● **Directions for this task**:
All of the material below is to be restated word for word, apart from the pictures.
───
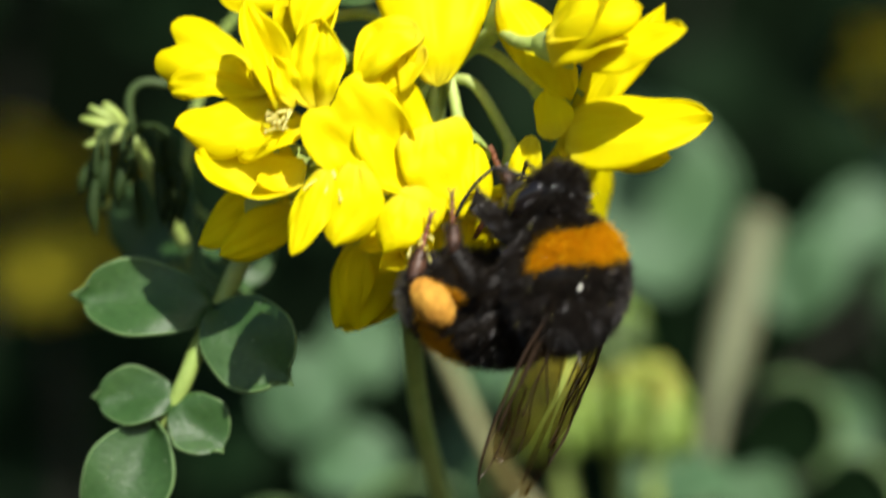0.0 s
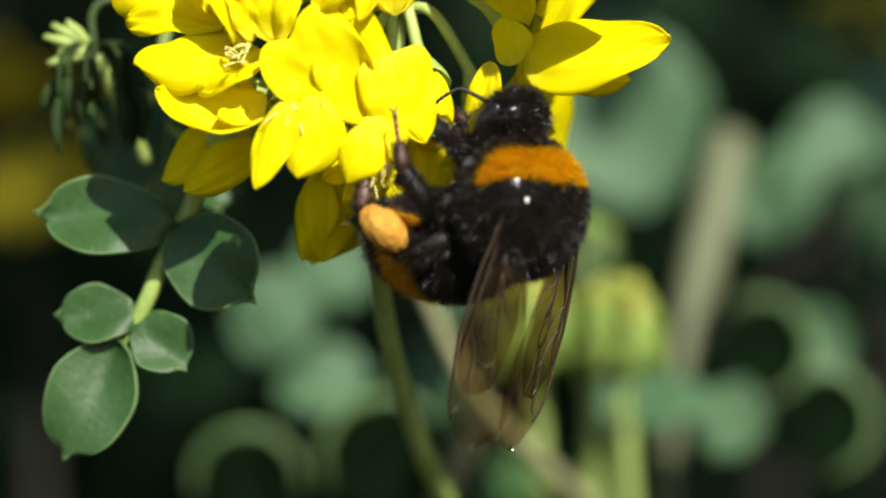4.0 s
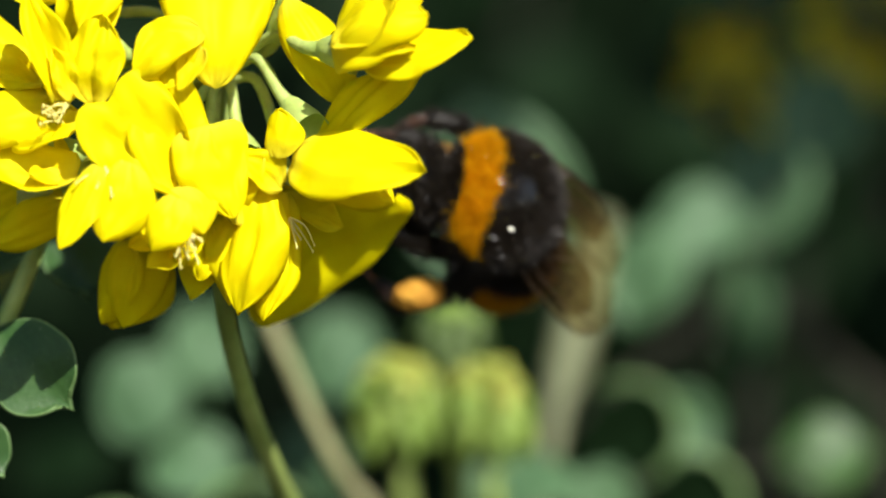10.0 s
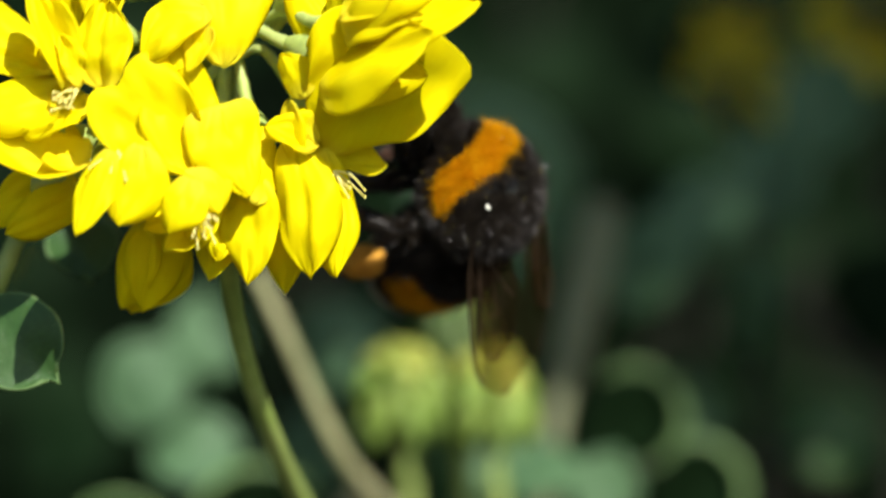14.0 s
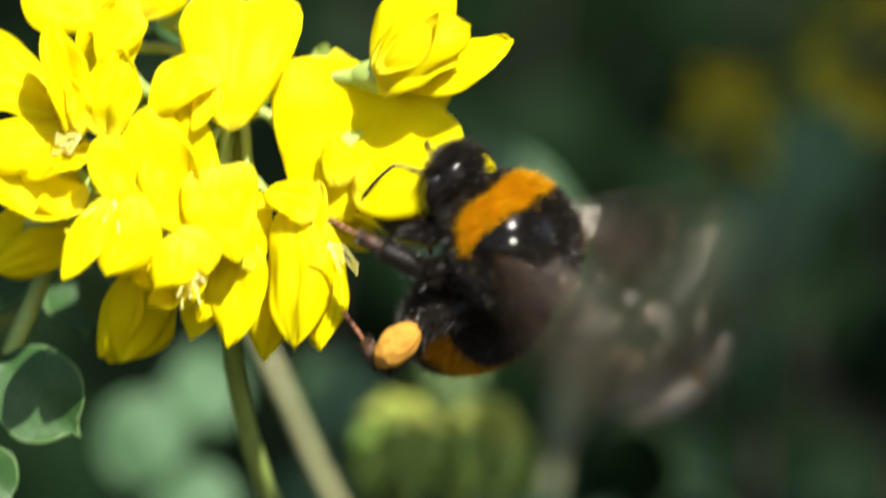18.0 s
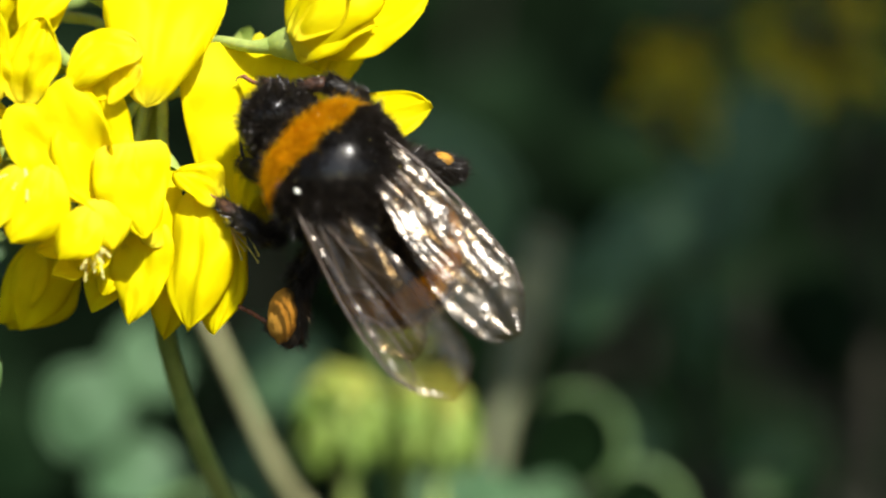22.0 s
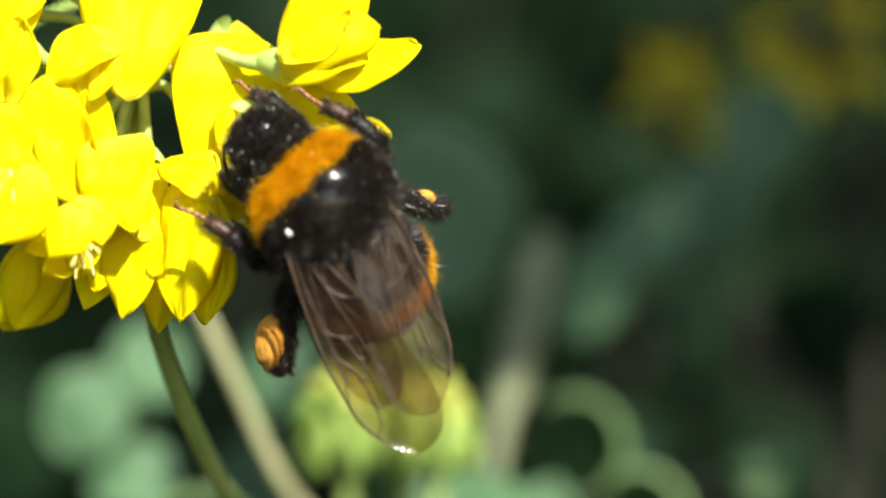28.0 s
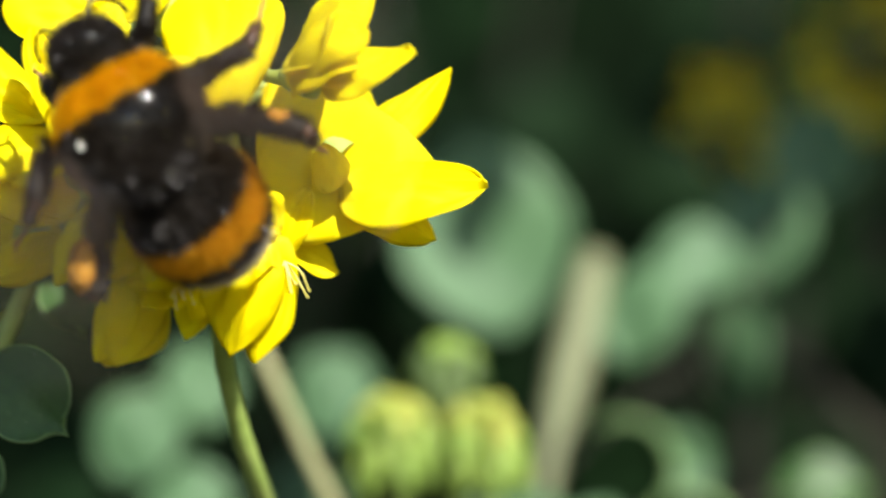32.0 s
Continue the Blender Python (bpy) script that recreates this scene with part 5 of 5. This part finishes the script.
LEG_WAYS["mid", "left"] += [
    (19, (-0.85, -0.4, 0.3), (-0.88, -0.1, 0.45), (-0.8, 0.2, 0.55)), (22, (-0.6, -0.2, -0.75), (-0.6, 0.4, 0.4), (-0.6, 0.4, 0.5)),
    (23, (-0.5, -0.3, -0.6), (-0.8, -0.1, 0.4), (-0.85, 0.2, 0.4)), (25, (-0.4, -0.3, -0.7), (-0.85, -0.1, 0.4), (-0.8, 0.2, 0.5)),
    (28, (-0.3, -0.4, -0.85), (-0.75, -0.1, 0.65), (-0.8, 0.1, 0.5)), (29, (-0.4, -0.4, -0.8), (-0.8, -0.1, 0.5), (-0.6, 0.2, 0.8)),
    (31, (-0.9, -0.3, 0.1), (-0.6, 0.3, -0.5), (-0.6, 0.5, 0)), (32, (-0.9, -0.3, -0.2), (-0.2, -0.1, -0.9), (-0.2, 0.4, -0.6))]
LEG_WAYS["hind", "left"] += [
    (18, (-0.9, -0.1, -0.4), (-0.7, 0.1, -0.65), (-0.5, 0.5, 0.7)), (19, (-0.15, 0.3, -0.8), (0.0, 0.3, -0.95), (-0.6, 0.6, 0.4)), (20.5, (-0.15, 0.3, -0.8), (0.05, 0.3, -0.95), (-0.6, 0.6, 0.4)),
    (22, (-0.45, 0.2, -0.8), (-0.1, 0.2, -0.95), (-0.75, 0.4, 0.55)), (25, (-0.45, 0.2, -0.8), (-0.15, 0.2, -0.95), (-0.7, 0.5, 0.4)),
    (28, (-0.35, 0.1, -0.85), (-0.1, 0.1, -0.95), (-0.3, 0.9, 0.3)), (29, (-0.35, -0.2, -0.9), (-0.4, -0.2, -0.8), (-0.8, -0.1, -0.5)),
    (31, (-0.2, 0.4, -0.85), (-0.1, 0.4, -0.85), (-0.1, 0.9, 0.2)), (32, (-0.2, 0.2, -0.9), (-0.1, 0.2, -0.95), (0, 0.8, 0.2))]
LEG_WAYS["mid", "right"] += [
    (29, (0.6, -0.3, 0.7), (-0.65, -0.1, 0.75), (-0.97, 0.2, 0.3)), (31, (0.5, -0.2, 0.8), (-0.2, 0, 0.95), (-0.4, 0.2, 0.9)),
    (32, (0.8, -0.2, 0.5), (0.8, -0.1, 0.4), (0.2, 0.4, 0.6))]


def between(table, t):
    ts = [r[0] for r in table]
    return [float(np.interp(t, ts, [r[k] for r in table])) for k in range(1, len(table[0]))]


def swing(axis, degrees):
    return Matrix.Rotation(radians(degrees), 4, axis)


def motions():
    walk(umbel, [(t, Matrix.Translation(world(UMBEL + Vector((x, 0, z)))) @ swing("Y", a)) for t, x, z, a in UMBEL_SWAY])
    walk(PEDUNCLE, [(t, swing("Y", math.degrees(math.asin(x / 20)) - a)) for t, x, z, a in UMBEL_SWAY])
    hub = Matrix.Translation((UMBEL - Vector(umbel["at"])) * MM)
    walk(F_RIGHT, [(t, hub @ swing("Y", a) @ swing("Z", b) @ Matrix.Translation((c * MM, 0, 0))) for t, a, b, c in BEND_RIGHT])
    walk(F_LOW, [(t, hub @ swing("Y", a) @ swing("X", b)) for t, a, b in BEND_LOW])
    walk(F_TOP, [(t, hub @ swing("Y", a) @ swing("Z", b)) for t, a, b in BEND_TOP])
    walk(F_MID, [(t, hub @ swing("Z", a)) for t, a in BEND_MID])
    low = LOBE.matrix_basis.copy()
    at = Matrix.Translation(low.translation)
    walk(LOBE, [(t, at @ swing("Y", a) @ at.inverted() @ low) for t, a in BEND_LOBE])
    rest = BANNER.matrix_basis.copy()
    at = Matrix.Translation(rest.translation)
    walk(BANNER, [(t, at @ swing("Y", a) @ swing("X", b) @ swing("Z", c) @ at.inverted() @ rest) for t, a, b, c in BEND_BANNER])
    for ob, right, rise in ((sprig, 0.40, 0.15), (young, 0.3, 0.3)):
        walk(ob, [(t, Matrix.Translation(world(Vector(ob["at"]) + Vector((x + right, 0, z + rise))))) for t, x, z in SPRIG_SWAY])
    o = Vector(SHADE_TWIG["at"])
    walk(SHADE_TWIG, [(t, Matrix.Translation(world(o + Vector((0, 0, z)))) @ swing("X", a)) for t, z, a in SHADE_TWIG_DROP])
    walk(bee, [(t, Matrix.Translation(world(c)) @ frame_of(f, d).to_4x4()) for t, c, f, d in BEE_PATH])
    walk(abdomen, [(t, Matrix.Translation(abdomen_pivot * MM) @ swing("Z", b) @ swing("X", a)) for t, a, b in ABDOMEN])
    for feeler in ANTENNAE:
        walk(feeler, [(t, Matrix.Translation(feeler.location) @ swing("X", a)) for t, a in FEELERS])
    times = sorted({k * 0.5 for k in range(65)} | {w[0] for w in WINGS} | {a + k / 30 for a, b in BUZZ for k in range(int((b - a) * 30) + 1)})
    for wing, s, hind in wings:
        rows = []
        for t in times:
            opening, lift = between(WINGS, t)
            if s > 0:
                lift += between(SPLAY, t)[0]
            beat = 0.0
            if any(a <= t <= b for a, b in BUZZ):
                beat = (0, 1, 0, -1)[round(t * 30) % 4]
            m = (Matrix.Translation(wing.location) @ swing("Z", between(YAW, t)[0] + s * (opening + 74 * beat + (6 if hind else 0)))
                 @ swing("X", -lift - 12 * beat) @ swing("Y", s * (14 + 38 * beat)))
            rows.append((t, m))
        walk(wing, rows)
    for key, (leg, pieces, lf, ls) in LEGS.items():
        root = Matrix.Translation(leg.location)
        table = LEG_WAYS[key]
        ts = [r[0] for r in table]
        rows = [[], [], []]
        for t, c, f, d in BEE_PATH:
            home = frame_of(f, d).transposed()
            ways = [home @ Vector([float(np.interp(t, ts, [r[k][q] for r in table])) for q in range(3)]).normalized() for k in (1, 2, 3)]
            tuck = float(np.interp(t, (17.5, 19), (0, 1)))
            up = home @ Vector((0, -0.4, 1) if key[1] == "right" else (0.1 - tuck, 0.9 * tuck - 1, 0.25))
            turns = [frame_of(w, up).to_4x4() for w in ways]
            rows[0].append((t, root @ turns[0]))
            back = turns[0].inverted()
            knee = Matrix.Translation((0, lf * MM, 0))
            shin = knee @ back @ turns[1]
            rows[1].append((t, shin))
            rows[2].append((t, shin @ Matrix.Translation((0, ls * MM, 0)) @ turns[1].inverted() @ turns[2]))
        walk(leg, rows[0])
        for piece, k in zip(pieces, (1, 2, 1)):
            walk(piece, rows[k])


motions()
───
● **Finished exercise**:
0.0 s
4.0 s
10.0 s
14.0 s
18.0 s
22.0 s
28.0 s
32.0 s
Continue the Blender Python (bpy) script that recreates this scene with part 5 of 5. This part finishes the script.
LEG_WAYS["mid", "left"] += [
    (19, (-0.85, -0.4, 0.3), (-0.88, -0.1, 0.45), (-0.8, 0.2, 0.55)), (22, (-0.6, -0.2, -0.75), (-0.6, 0.4, 0.4), (-0.6, 0.4, 0.5)),
    (23, (-0.5, -0.3, -0.6), (-0.8, -0.1, 0.4), (-0.85, 0.2, 0.4)), (25, (-0.4, -0.3, -0.7), (-0.85, -0.1, 0.4), (-0.8, 0.2, 0.5)),
    (28, (-0.3, -0.4, -0.85), (-0.75, -0.1, 0.65), (-0.8, 0.1, 0.5)), (29, (-0.4, -0.4, -0.8), (-0.8, -0.1, 0.5), (-0.6, 0.2, 0.8)),
    (31, (-0.9, -0.3, 0.1), (-0.6, 0.3, -0.5), (-0.6, 0.5, 0)), (32, (-0.9, -0.3, -0.2), (-0.2, -0.1, -0.9), (-0.2, 0.4, -0.6))]
LEG_WAYS["hind", "left"] += [
    (18, (-0.9, -0.1, -0.4), (-0.7, 0.1, -0.65), (-0.5, 0.5, 0.7)), (19, (-0.15, 0.3, -0.8), (0.0, 0.3, -0.95), (-0.6, 0.6, 0.4)), (20.5, (-0.15, 0.3, -0.8), (0.05, 0.3, -0.95), (-0.6, 0.6, 0.4)),
    (22, (-0.45, 0.2, -0.8), (-0.1, 0.2, -0.95), (-0.75, 0.4, 0.55)), (25, (-0.45, 0.2, -0.8), (-0.15, 0.2, -0.95), (-0.7, 0.5, 0.4)),
    (28, (-0.35, 0.1, -0.85), (-0.1, 0.1, -0.95), (-0.3, 0.9, 0.3)), (29, (-0.35, -0.2, -0.9), (-0.4, -0.2, -0.8), (-0.8, -0.1, -0.5)),
    (31, (-0.2, 0.4, -0.85), (-0.1, 0.4, -0.85), (-0.1, 0.9, 0.2)), (32, (-0.2, 0.2, -0.9), (-0.1, 0.2, -0.95), (0, 0.8, 0.2))]
LEG_WAYS["mid", "right"] += [
    (29, (0.6, -0.3, 0.7), (-0.65, -0.1, 0.75), (-0.97, 0.2, 0.3)), (31, (0.5, -0.2, 0.8), (-0.2, 0, 0.95), (-0.4, 0.2, 0.9)),
    (32, (0.8, -0.2, 0.5), (0.8, -0.1, 0.4), (0.2, 0.4, 0.6))]


def between(table, t):
    ts = [r[0] for r in table]
    return [float(np.interp(t, ts, [r[k] for r in table])) for k in range(1, len(table[0]))]


def swing(axis, degrees):
    return Matrix.Rotation(radians(degrees), 4, axis)


def motions():
    walk(umbel, [(t, Matrix.Translation(world(UMBEL + Vector((x, 0, z)))) @ swing("Y", a)) for t, x, z, a in UMBEL_SWAY])
    walk(PEDUNCLE, [(t, swing("Y", math.degrees(math.asin(x / 20)) - a)) for t, x, z, a in UMBEL_SWAY])
    hub = Matrix.Translation((UMBEL - Vector(umbel["at"])) * MM)
    walk(F_RIGHT, [(t, hub @ swing("Y", a) @ swing("Z", b) @ Matrix.Translation((c * MM, 0, 0))) for t, a, b, c in BEND_RIGHT])
    walk(F_LOW, [(t, hub @ swing("Y", a) @ swing("X", b)) for t, a, b in BEND_LOW])
    walk(F_TOP, [(t, hub @ swing("Y", a) @ swing("Z", b)) for t, a, b in BEND_TOP])
    walk(F_MID, [(t, hub @ swing("Z", a)) for t, a in BEND_MID])
    low = LOBE.matrix_basis.copy()
    at = Matrix.Translation(low.translation)
    walk(LOBE, [(t, at @ swing("Y", a) @ at.inverted() @ low) for t, a in BEND_LOBE])
    rest = BANNER.matrix_basis.copy()
    at = Matrix.Translation(rest.translation)
    walk(BANNER, [(t, at @ swing("Y", a) @ swing("X", b) @ swing("Z", c) @ at.inverted() @ rest) for t, a, b, c in BEND_BANNER])
    for ob, right, rise in ((sprig, 0.40, 0.15), (young, 0.3, 0.3)):
        walk(ob, [(t, Matrix.Translation(world(Vector(ob["at"]) + Vector((x + right, 0, z + rise))))) for t, x, z in SPRIG_SWAY])
    o = Vector(SHADE_TWIG["at"])
    walk(SHADE_TWIG, [(t, Matrix.Translation(world(o + Vector((0, 0, z)))) @ swing("X", a)) for t, z, a in SHADE_TWIG_DROP])
    walk(bee, [(t, Matrix.Translation(world(c)) @ frame_of(f, d).to_4x4()) for t, c, f, d in BEE_PATH])
    walk(abdomen, [(t, Matrix.Translation(abdomen_pivot * MM) @ swing("Z", b) @ swing("X", a)) for t, a, b in ABDOMEN])
    for feeler in ANTENNAE:
        walk(feeler, [(t, Matrix.Translation(feeler.location) @ swing("X", a)) for t, a in FEELERS])
    times = sorted({k * 0.5 for k in range(65)} | {w[0] for w in WINGS} | {a + k / 30 for a, b in BUZZ for k in range(int((b - a) * 30) + 1)})
    for wing, s, hind in wings:
        rows = []
        for t in times:
            opening, lift = between(WINGS, t)
            if s > 0:
                lift += between(SPLAY, t)[0]
            beat = 0.0
            if any(a <= t <= b for a, b in BUZZ):
                beat = (0, 1, 0, -1)[round(t * 30) % 4]
            m = (Matrix.Translation(wing.location) @ swing("Z", between(YAW, t)[0] + s * (opening + 74 * beat + (6 if hind else 0)))
                 @ swing("X", -lift - 12 * beat) @ swing("Y", s * (14 + 38 * beat)))
            rows.append((t, m))
        walk(wing, rows)
    for key, (leg, pieces, lf, ls) in LEGS.items():
        root = Matrix.Translation(leg.location)
        table = LEG_WAYS[key]
        ts = [r[0] for r in table]
        rows = [[], [], []]
        for t, c, f, d in BEE_PATH:
            home = frame_of(f, d).transposed()
            ways = [home @ Vector([float(np.interp(t, ts, [r[k][q] for r in table])) for q in range(3)]).normalized() for k in (1, 2, 3)]
            tuck = float(np.interp(t, (17.5, 19), (0, 1)))
            up = home @ Vector((0, -0.4, 1) if key[1] == "right" else (0.1 - tuck, 0.9 * tuck - 1, 0.25))
            turns = [frame_of(w, up).to_4x4() for w in ways]
            rows[0].append((t, root @ turns[0]))
            back = turns[0].inverted()
            knee = Matrix.Translation((0, lf * MM, 0))
            shin = knee @ back @ turns[1]
            rows[1].append((t, shin))
            rows[2].append((t, shin @ Matrix.Translation((0, ls * MM, 0)) @ turns[1].inverted() @ turns[2]))
        walk(leg, rows[0])
        for piece, k in zip(pieces, (1, 2, 1)):
            walk(piece, rows[k])


motions()